A Black Hardship
Disappointment.
As a black person in America one of the constant things that makes life challenging is the consistent disappointment you experience from people (of other races). Eventually you come to expect even the people you hope to know better will disappoint you. As an ethnic minority the cuts (slights, comments, face-to-palm moments) number into and well past the 1,000’s (millions) in a lifetime.
From micro-aggression, to unconsciously racist statements, to saying you don’t see color, to the granddaddy of all racist responses, “I’m not racist, I have (an ethic minority) friend.” In my life, I batched all of this disappointment into the collective category of “human failings”.

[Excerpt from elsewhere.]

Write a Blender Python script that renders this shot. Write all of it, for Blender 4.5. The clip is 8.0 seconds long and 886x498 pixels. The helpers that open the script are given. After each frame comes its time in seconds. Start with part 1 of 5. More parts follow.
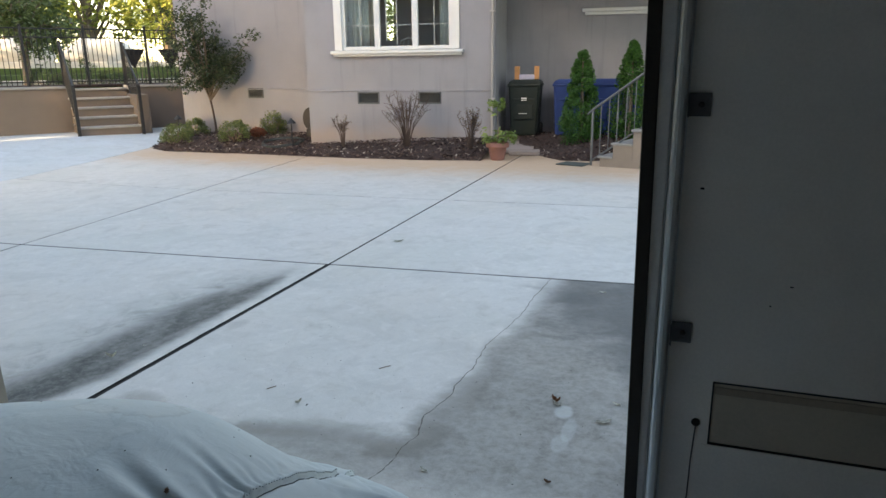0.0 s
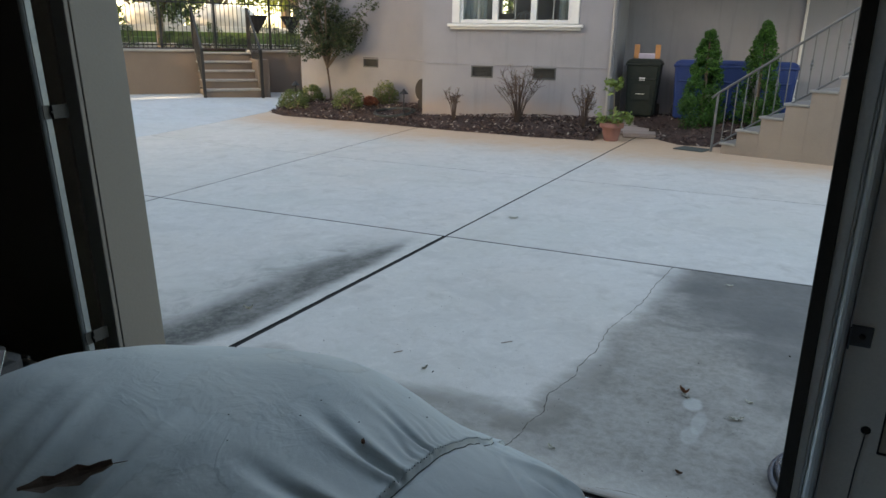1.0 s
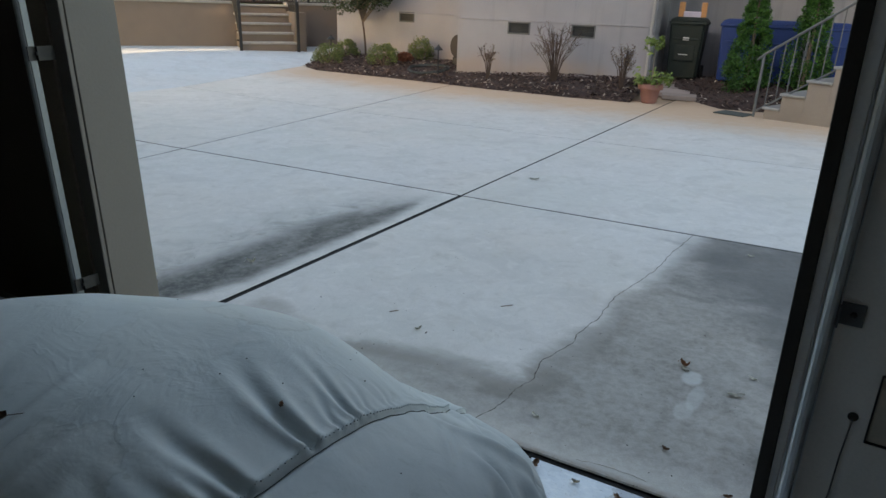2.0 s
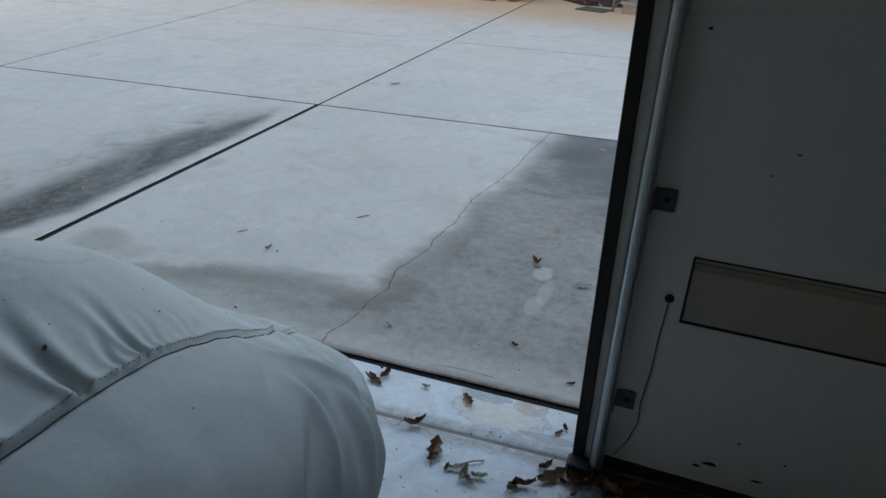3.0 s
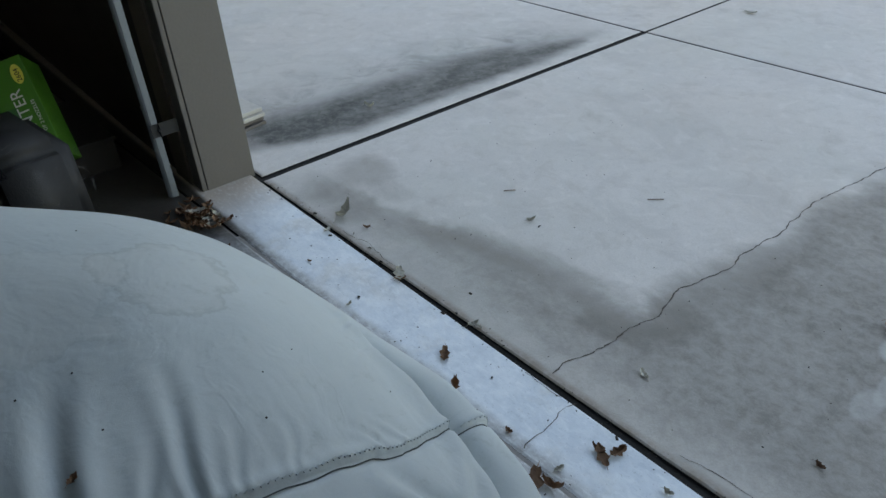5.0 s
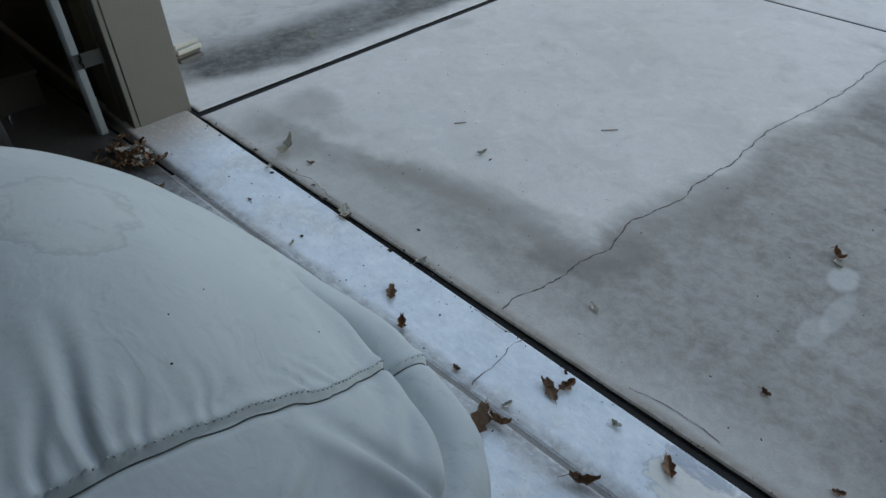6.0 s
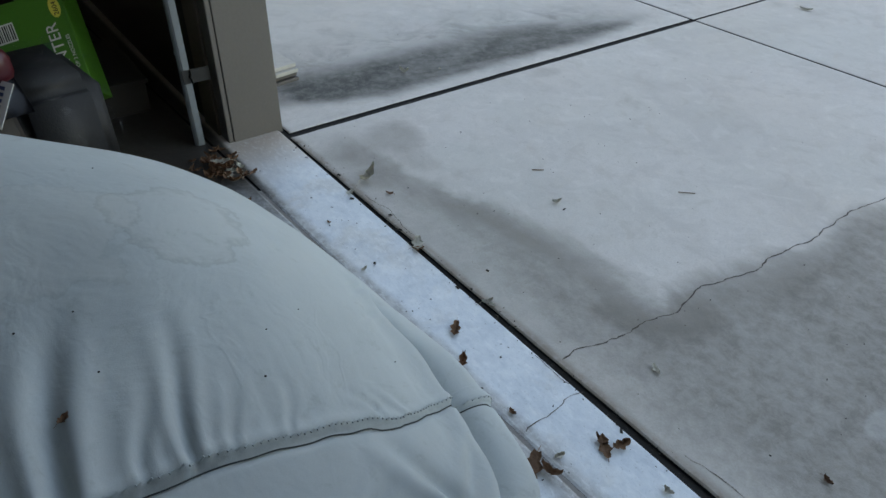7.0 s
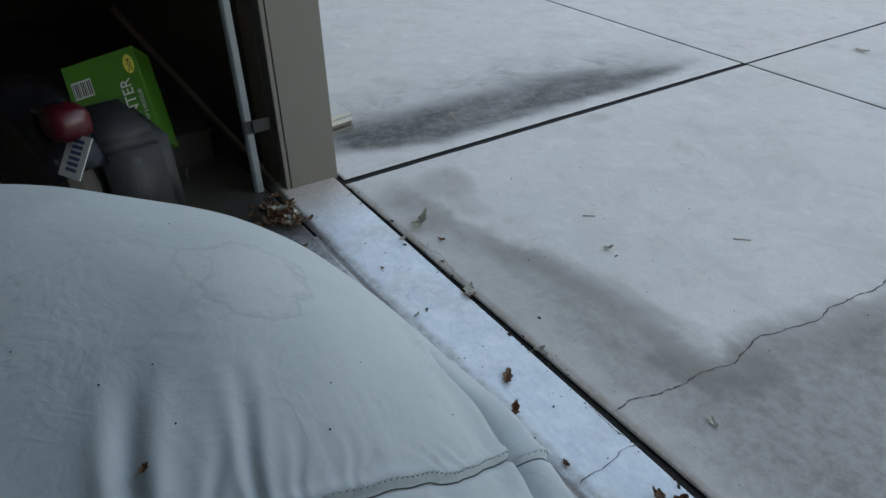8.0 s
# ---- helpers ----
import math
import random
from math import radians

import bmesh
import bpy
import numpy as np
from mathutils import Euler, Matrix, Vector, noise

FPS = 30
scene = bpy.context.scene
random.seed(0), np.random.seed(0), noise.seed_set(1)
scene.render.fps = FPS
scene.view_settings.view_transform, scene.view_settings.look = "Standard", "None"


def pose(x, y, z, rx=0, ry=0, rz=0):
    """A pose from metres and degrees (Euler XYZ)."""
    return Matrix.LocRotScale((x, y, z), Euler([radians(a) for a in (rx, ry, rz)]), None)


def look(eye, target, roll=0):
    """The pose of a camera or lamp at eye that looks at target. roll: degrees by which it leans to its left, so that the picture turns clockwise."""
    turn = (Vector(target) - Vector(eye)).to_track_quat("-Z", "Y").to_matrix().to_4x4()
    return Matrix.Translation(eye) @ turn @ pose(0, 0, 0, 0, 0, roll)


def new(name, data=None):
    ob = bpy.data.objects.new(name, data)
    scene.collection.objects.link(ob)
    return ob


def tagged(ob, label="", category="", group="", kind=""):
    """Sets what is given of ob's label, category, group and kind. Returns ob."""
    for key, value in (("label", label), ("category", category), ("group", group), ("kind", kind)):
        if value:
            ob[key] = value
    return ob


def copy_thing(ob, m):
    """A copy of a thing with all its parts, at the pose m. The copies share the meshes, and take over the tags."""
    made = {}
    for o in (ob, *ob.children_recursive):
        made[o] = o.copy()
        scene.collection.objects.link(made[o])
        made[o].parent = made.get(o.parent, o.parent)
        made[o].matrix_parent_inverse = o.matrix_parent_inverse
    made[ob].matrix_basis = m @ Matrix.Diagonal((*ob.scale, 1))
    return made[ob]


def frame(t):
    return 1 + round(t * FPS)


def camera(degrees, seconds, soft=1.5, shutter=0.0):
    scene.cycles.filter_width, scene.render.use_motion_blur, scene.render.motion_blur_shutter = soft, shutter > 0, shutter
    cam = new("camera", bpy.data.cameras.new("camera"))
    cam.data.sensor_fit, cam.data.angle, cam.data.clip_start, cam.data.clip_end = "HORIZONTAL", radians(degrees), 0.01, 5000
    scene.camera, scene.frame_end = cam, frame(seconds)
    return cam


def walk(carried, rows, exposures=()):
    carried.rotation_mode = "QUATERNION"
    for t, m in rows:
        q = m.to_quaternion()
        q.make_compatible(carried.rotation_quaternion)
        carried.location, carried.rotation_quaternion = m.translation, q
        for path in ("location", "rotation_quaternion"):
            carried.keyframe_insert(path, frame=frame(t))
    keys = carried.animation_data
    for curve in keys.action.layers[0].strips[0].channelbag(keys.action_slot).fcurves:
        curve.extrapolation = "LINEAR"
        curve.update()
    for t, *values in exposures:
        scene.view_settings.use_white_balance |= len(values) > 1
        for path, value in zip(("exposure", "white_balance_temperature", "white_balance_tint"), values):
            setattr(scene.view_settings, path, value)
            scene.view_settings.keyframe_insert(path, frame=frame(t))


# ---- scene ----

Although I should not be surprised when corporations also fail in recognizing and respecting ethnic diversity - they are made up of humans after all - the pain from their cuts are compounded with a Bruce Lee punch (quick and powerful) to the stomach. Expelling all air, and what feels like the remaining life from your soul. Mostly because within these corporations are people you have worked with for years, you have shared lunches with each other, and occasionally, albeit rare, been present during some meaningful moment(s) in life with. It hurts a little more when corporations (the people you work with) make a decision that feels like a slap in your face.
It feels more like dropping a megalith to your heart. The hope is for an extension of an olive branch for the possibility to the notion that you are “seen”, yet time after time, disappointment ensues.
So what is one in my shoes to do? Be hopeful - for what? If the hope I had for humanity no longer exists, what then is there to put hope in when humans are life’s greatest disappointment?